Uma grande fogueira

Queria respostas definitivas para as perguntas que me fiz depois do jogo contra a Croácia. Li e acompanhei inúmeras explicações antes de tentar escrever alguma coisa. Queria alguém mais especializado que pudesse reduzir o meu trabalho de pensar. Mais prático, tão prático como são as decisões que envolvem patrocínio e muito dinheiro no futebol. Não achei resposta nem nos assuntos que remetem a ouro na carne, nem nos salários hiperbólicos dos jogadores e comissão técnica. O que fiz foi colecionar mais dúvidas com tanta controvérsia e até superstição. Nunca maltrate um gato. Li textos que iam das críticas mais cruéis às sublimações das derrotas como lição. Resolvi pensar sem referências, meio no sentimento, quase como a associação livre da psicanálise.

Comecei por rever a cena a partir do meu sofá e dos meus olhos na tela da TV. Faltavam cinco minutos e bateu uma insegurança : “e se….”. Tentei apagar a ideia pessimista apertando uma almofada. Não deu certo e deve ter acontecido em milhares de outros sofás pelo Brasil. Então a bola caiu nos pés do Casemiro e aconteceu o contra-ataque com o gol fatal. Difícil acreditar. Daí só nos restavam os pênaltis e tratamos mal a última chance. Os últimos a bater deveriam ser os primeiros. Faltou cabeça fria, sobrou vaidade e quem sabe um goleiro milagroso. Triste e frustrante.

Queria falar que jogaram bonito, queria enaltecer o belo gol do Neymar, queria aquela sensação perdida de que ia dar certo, mas meu otimismo tomou um jato de água fria daqueles de caminhão pipa que lava rua e machuca gente. Gelou e doeu ao mesmo tempo. Achei por bem esquecer o vacilo ou a tragédia (não sei como chamar), mas um “quase verso” do Richarlison bateu forte : “ontem ainda dói…”. Queria que ele pudesse ter terminado o poema, que apresentou no primeiro jogo, numa final contra qualquer seleção, mas ficou uma obra inacabada. Queria todo mundo comemorando e até o mundo que não é Brasil e conhece nosso futebol e conhece o Pelé que merecia o Hexa como homenagem. Não deu. Ainda dá pra falar dos lances bonitos, mas a sexta-feira dói, como doem os tantos outros ontens que já tivemos.

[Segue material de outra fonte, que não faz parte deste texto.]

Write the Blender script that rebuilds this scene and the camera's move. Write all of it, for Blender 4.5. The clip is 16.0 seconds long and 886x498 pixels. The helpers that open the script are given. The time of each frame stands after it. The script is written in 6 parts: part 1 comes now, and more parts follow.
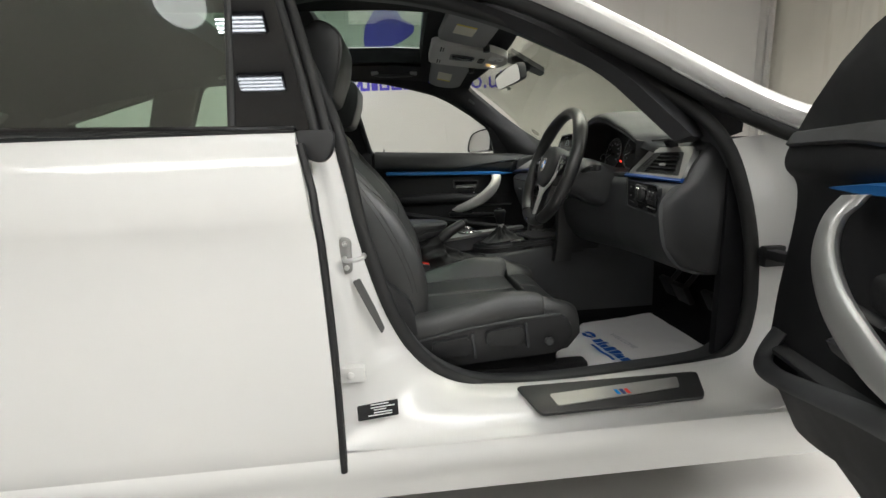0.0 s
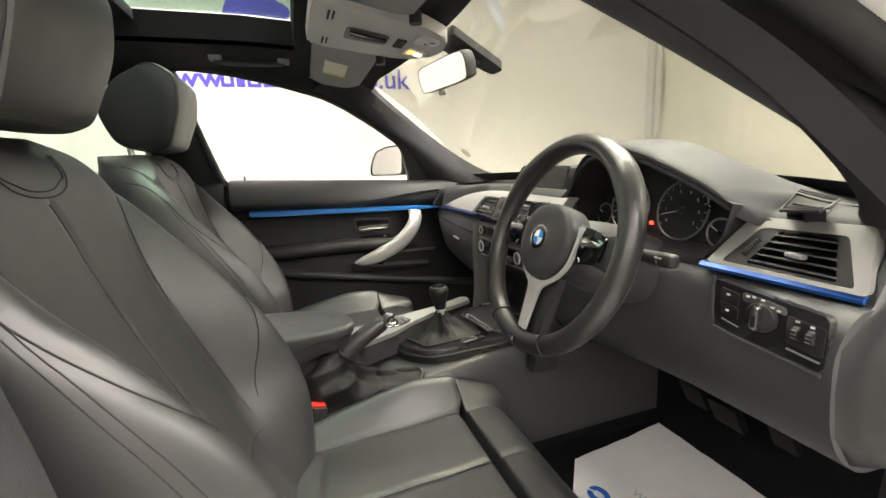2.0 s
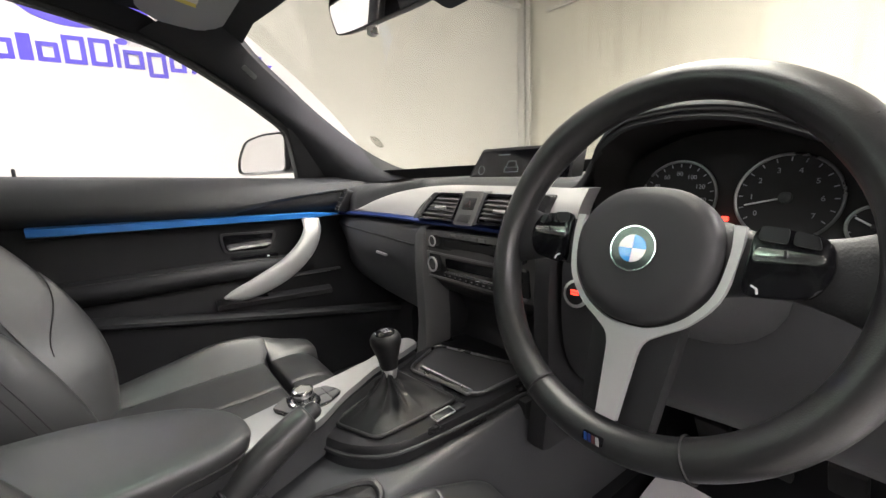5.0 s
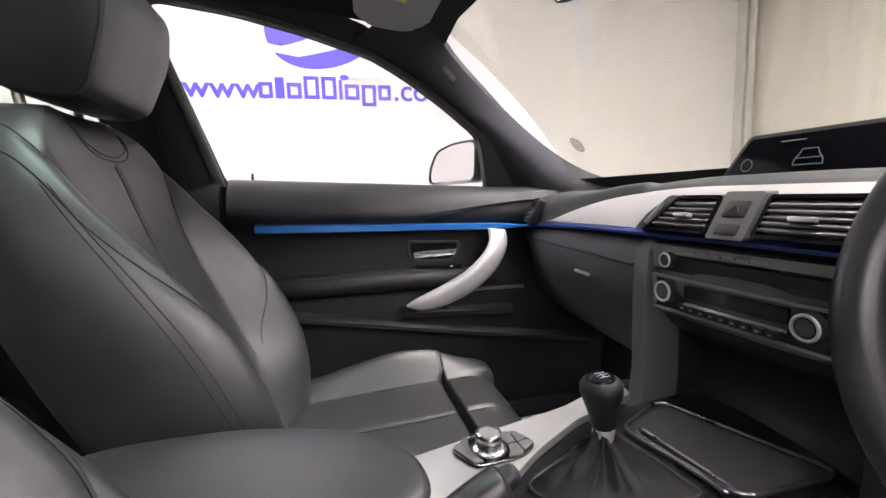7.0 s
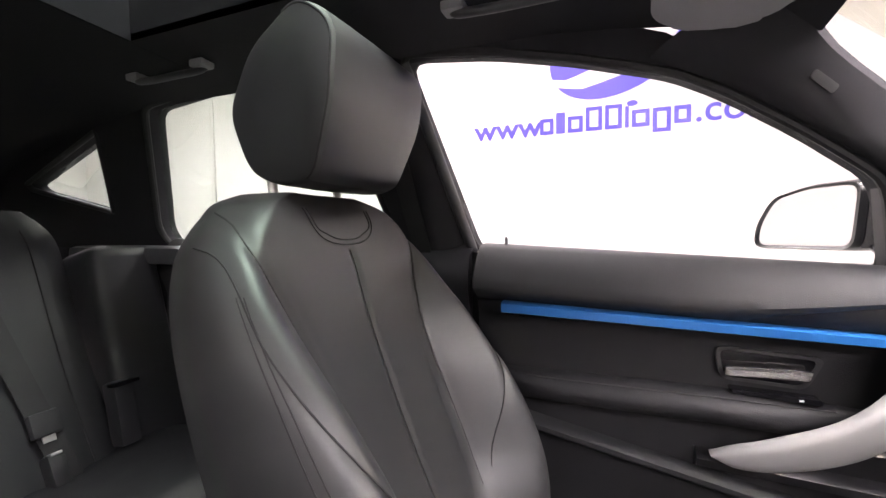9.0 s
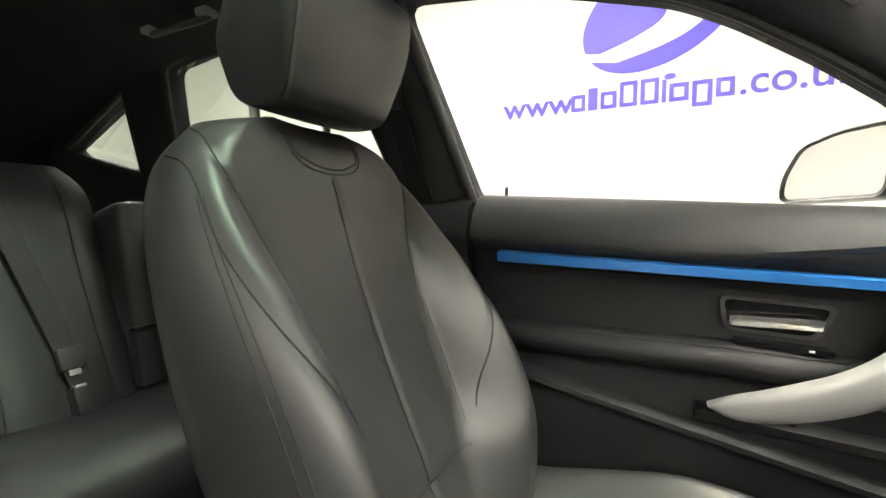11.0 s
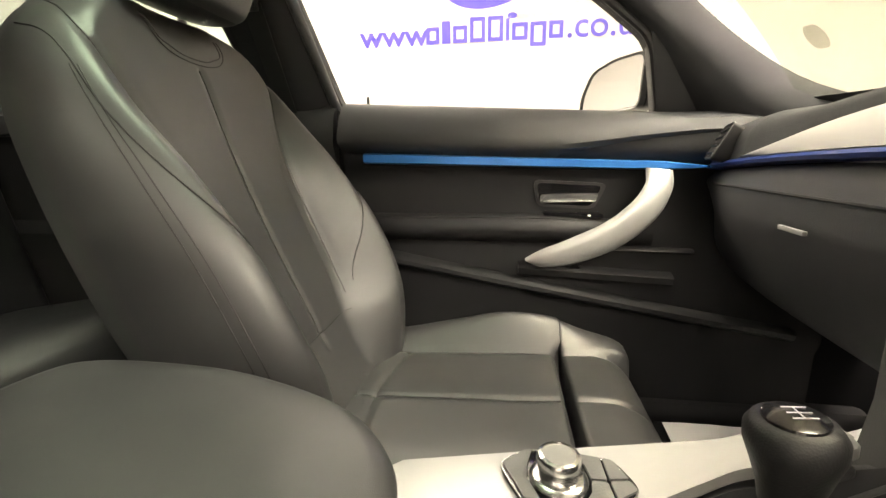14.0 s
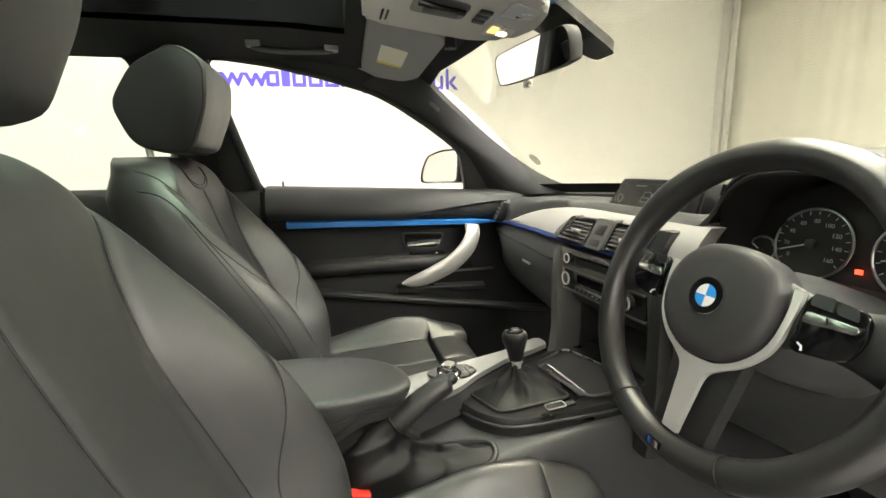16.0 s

Não dá pra esquecer o gol do Uruguai no Maracanã na final da Copa de 50, a Tragédia do Sarriá em 82 contra a Itália (com uma das nossas mais vibrantes seleções) , o mal-estar do Ronaldo na França em 98, o 7 a 1 no Mineirão e agora este gol da Croácia e os pênaltis desperdiçados.

E a gente achava que ia superar o 7 a 1 em 2018 e não conseguiu. Quanta derrota naquele ano! Dessa vez, pelo menos, temos uma vitória política para compensar e dar esperança de verdade. Um jogo de quatro anos para o qual a gente quer sim, a prorrogação. Perdemos de um lado, ganhamos de outro. Vamos continuar jogando.

E, do nada, veio aqui a imagem do campo como uma grande fogueira ao redor da qual podemos contar histórias, como numa festa de tempos ancestrais. Talvez seja querer muito. Viagem das grandes. Pretensão demais para os 8 bilhões de habitantes no mundo e as tragédias de todos os dias. E, se não dá pra ser a grande fogueira, dá pra conservar o calor das histórias de quem ganha e quem perde. Se forem conquistas nossas, muito melhor. Se não, fica valendo a prática do respeito pela vitória alheia. De minha parte, digo que vou assistir às semifinais e torcer para o bom futebol.

Penso que dá pra rever os erros e respeitar mais. Não somos só nós ao redor da hipotética fogueira gigante nos estádios, são outros bons jogadores e times que merecem ser vistos. Vale lembrar que esta foi a nossa sexta eliminação nas quartas de final. Um hexa de decepções e chega! Está bom. Que tenha sido a última lição. Que em 2026 a gente tenha quase nada a aprender e muito a ensinar.